Se réjouir ou se préoccuper d’une faible inflation?

Doit-on se réjouir ou se préoccuper d’une faible inflation. Spontanément on est porté à se réjouir, l’inflation érodant le pouvoir d’achat lorsque les revenus sont fixes, c’est-à-dire non indexés à la hausse des prix. Mais une hausse des prix permanente et contrôlée est une condition du bon fonctionnement de l’économie capitaliste.

Si une inflation modérée est vue comme un bienfait pour l’économie et que les banques centrales disposent des moyens pour y parvenir en haussant leur taux d’intérêt directeur lorsque les prix s’envolent, la déflation, au contraire, est un mal à éviter à tout prix, et une faible inflation risque toujours d’y aboutir.

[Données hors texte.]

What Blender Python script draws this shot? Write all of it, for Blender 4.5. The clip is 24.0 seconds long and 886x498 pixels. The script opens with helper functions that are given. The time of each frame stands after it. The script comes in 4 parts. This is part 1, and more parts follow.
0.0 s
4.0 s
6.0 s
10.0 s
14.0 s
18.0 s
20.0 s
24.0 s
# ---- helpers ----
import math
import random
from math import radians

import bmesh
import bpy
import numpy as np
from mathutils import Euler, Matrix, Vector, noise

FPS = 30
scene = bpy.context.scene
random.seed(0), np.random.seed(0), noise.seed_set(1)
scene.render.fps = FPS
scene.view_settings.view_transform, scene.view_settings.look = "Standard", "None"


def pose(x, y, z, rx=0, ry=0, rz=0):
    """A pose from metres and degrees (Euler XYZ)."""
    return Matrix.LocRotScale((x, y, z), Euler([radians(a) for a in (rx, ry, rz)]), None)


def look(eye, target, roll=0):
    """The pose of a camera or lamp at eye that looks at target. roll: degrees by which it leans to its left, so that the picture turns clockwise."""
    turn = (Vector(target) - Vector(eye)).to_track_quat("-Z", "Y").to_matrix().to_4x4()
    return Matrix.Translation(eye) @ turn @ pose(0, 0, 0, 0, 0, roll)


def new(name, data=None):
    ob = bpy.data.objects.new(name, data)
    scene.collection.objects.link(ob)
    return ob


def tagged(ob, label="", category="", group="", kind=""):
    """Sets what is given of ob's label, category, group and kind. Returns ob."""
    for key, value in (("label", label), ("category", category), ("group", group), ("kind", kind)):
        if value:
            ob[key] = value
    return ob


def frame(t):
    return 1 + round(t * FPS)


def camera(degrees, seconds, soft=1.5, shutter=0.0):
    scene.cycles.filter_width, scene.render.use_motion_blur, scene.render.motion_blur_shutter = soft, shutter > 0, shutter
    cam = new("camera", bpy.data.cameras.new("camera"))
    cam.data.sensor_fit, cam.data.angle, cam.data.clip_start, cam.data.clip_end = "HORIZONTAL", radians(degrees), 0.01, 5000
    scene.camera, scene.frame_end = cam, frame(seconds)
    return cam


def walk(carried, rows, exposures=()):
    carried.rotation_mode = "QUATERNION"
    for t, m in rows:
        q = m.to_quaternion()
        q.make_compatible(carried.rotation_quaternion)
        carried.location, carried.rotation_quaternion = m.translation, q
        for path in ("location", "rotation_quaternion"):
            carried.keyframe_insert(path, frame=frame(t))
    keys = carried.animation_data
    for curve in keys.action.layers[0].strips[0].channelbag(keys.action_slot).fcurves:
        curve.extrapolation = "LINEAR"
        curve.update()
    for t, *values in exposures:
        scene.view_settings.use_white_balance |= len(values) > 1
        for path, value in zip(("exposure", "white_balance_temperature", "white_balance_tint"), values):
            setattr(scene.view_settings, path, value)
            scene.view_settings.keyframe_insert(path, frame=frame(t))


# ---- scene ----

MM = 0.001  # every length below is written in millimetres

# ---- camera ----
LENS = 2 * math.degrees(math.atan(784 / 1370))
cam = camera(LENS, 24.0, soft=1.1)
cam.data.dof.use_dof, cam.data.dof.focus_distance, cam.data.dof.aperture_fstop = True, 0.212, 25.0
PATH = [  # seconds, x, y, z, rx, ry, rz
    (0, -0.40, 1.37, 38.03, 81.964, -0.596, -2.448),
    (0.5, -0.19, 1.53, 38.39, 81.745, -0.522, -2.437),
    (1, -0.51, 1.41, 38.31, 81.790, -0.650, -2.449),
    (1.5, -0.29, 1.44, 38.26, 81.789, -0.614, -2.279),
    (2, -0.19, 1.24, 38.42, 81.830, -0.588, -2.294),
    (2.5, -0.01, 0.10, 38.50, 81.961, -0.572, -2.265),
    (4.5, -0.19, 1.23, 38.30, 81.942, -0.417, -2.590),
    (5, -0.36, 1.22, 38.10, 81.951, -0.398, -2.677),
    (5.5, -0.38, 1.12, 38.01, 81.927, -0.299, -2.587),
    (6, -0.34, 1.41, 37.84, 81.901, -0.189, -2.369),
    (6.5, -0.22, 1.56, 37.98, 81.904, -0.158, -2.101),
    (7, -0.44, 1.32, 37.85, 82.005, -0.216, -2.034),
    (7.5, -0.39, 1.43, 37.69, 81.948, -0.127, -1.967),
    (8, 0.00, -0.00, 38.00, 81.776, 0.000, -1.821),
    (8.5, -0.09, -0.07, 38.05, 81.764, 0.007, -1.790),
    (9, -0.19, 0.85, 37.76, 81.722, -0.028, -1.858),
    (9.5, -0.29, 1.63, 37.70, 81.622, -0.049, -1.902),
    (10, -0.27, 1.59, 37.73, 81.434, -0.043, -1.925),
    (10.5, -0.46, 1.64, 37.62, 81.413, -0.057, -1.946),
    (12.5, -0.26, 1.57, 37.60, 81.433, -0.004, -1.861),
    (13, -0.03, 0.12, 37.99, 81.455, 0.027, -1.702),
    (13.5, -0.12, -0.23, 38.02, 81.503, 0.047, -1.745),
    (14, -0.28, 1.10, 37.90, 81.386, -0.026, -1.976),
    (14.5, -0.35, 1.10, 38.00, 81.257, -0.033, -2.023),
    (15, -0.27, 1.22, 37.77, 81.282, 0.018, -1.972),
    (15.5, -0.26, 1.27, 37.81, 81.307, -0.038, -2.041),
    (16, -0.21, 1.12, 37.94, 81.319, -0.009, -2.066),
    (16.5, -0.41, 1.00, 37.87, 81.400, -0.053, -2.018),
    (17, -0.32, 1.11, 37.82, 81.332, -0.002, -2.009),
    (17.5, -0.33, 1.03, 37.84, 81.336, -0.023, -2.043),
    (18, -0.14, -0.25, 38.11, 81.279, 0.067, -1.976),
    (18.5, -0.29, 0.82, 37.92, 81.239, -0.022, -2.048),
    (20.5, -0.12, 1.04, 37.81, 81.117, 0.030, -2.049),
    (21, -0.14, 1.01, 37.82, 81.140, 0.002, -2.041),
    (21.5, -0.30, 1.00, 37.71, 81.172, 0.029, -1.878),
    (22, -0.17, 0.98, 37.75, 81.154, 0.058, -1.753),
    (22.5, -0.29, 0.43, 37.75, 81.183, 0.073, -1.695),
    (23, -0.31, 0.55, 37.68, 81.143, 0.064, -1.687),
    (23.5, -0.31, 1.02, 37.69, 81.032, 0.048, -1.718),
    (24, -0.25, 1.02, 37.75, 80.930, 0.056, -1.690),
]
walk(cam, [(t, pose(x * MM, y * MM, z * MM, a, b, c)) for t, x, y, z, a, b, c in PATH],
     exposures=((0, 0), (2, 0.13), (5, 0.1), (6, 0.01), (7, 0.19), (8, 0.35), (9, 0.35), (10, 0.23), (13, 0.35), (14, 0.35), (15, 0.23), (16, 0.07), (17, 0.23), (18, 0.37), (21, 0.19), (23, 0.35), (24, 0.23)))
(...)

Les banques centrales sont alors démunies de moyens, ne pouvant réduire leur taux directeur à des niveaux négatifs pour la combattre lorsqu’elle échappe à leur contrôle.

Et le problème est d’autant plus complexe que la déflation est un processus qui s’auto-alimente dans une spirale cumulative qui confine l’économie à un cul-de-sac : les baisses de prix incitent consommateurs et entreprises à reporter leurs achats dans l’attente de nouvelles baisses de prix; ils y sont d’autant plus encouragés que le poids relatif de leur endettement augmente avec la baisse des prix; les entreprises vendent moins, font moins de revenus; elles réduisent encore davantage leurs prix pour réduire leurs stocks devenus surabondants, etc.

L’expérience du Japon qui sort à peine aujourd’hui d’une spirale déflationniste de quinze ans témoigne du piège à éviter.

Le Québec est-il menacé par une telle évolution? Il l’est au même titre que l’ensemble des pays industrialisés, qui font aujourd’hui face à des taux d’inflation historiquement faibles : le taux moyen d’inflation des pays de l’OCDE est de 1,5 % en 2013, en-deçà du taux cible de 2 % de la plupart des banques centrales et en baisse par rapport à son niveau de 2,2 % en 2012.

Et cela se produit en dépit du fait que les banques centrales, par leurs politiques d’« assouplissement quantitatif »[1], ont provoqué une hausse artificielle des prix des actifs transigés sur les marchés boursiers, aujourd’hui propulsés à des niveaux record, vers lesquels se sont réorientés des placements devenus moins rentables sur les marchés obligataires. Voilà une dimension nouvelle du développement de la crise, dont on ne parvient pas à déceler des perspectives de sortie.

Note : Des extraits de cet article ont été publiés dans La Presse du 3 décembre (page A 20) sous le titre « La déflation guette. La réduction des revenus de l’État est principalement due à la chute de l’inflation ».

[1] L’« assouplissement quantitatif » consiste dans l’achat d’obligations gouvernementales par les banques centrales par la création de monnaie ex nihilo, dont l’objectif est de stimuler, par la baisse des taux d’intérêt que cela entraîne, des économies sombrées dans la léthargie depuis la crise déclenchée en 2007-2008.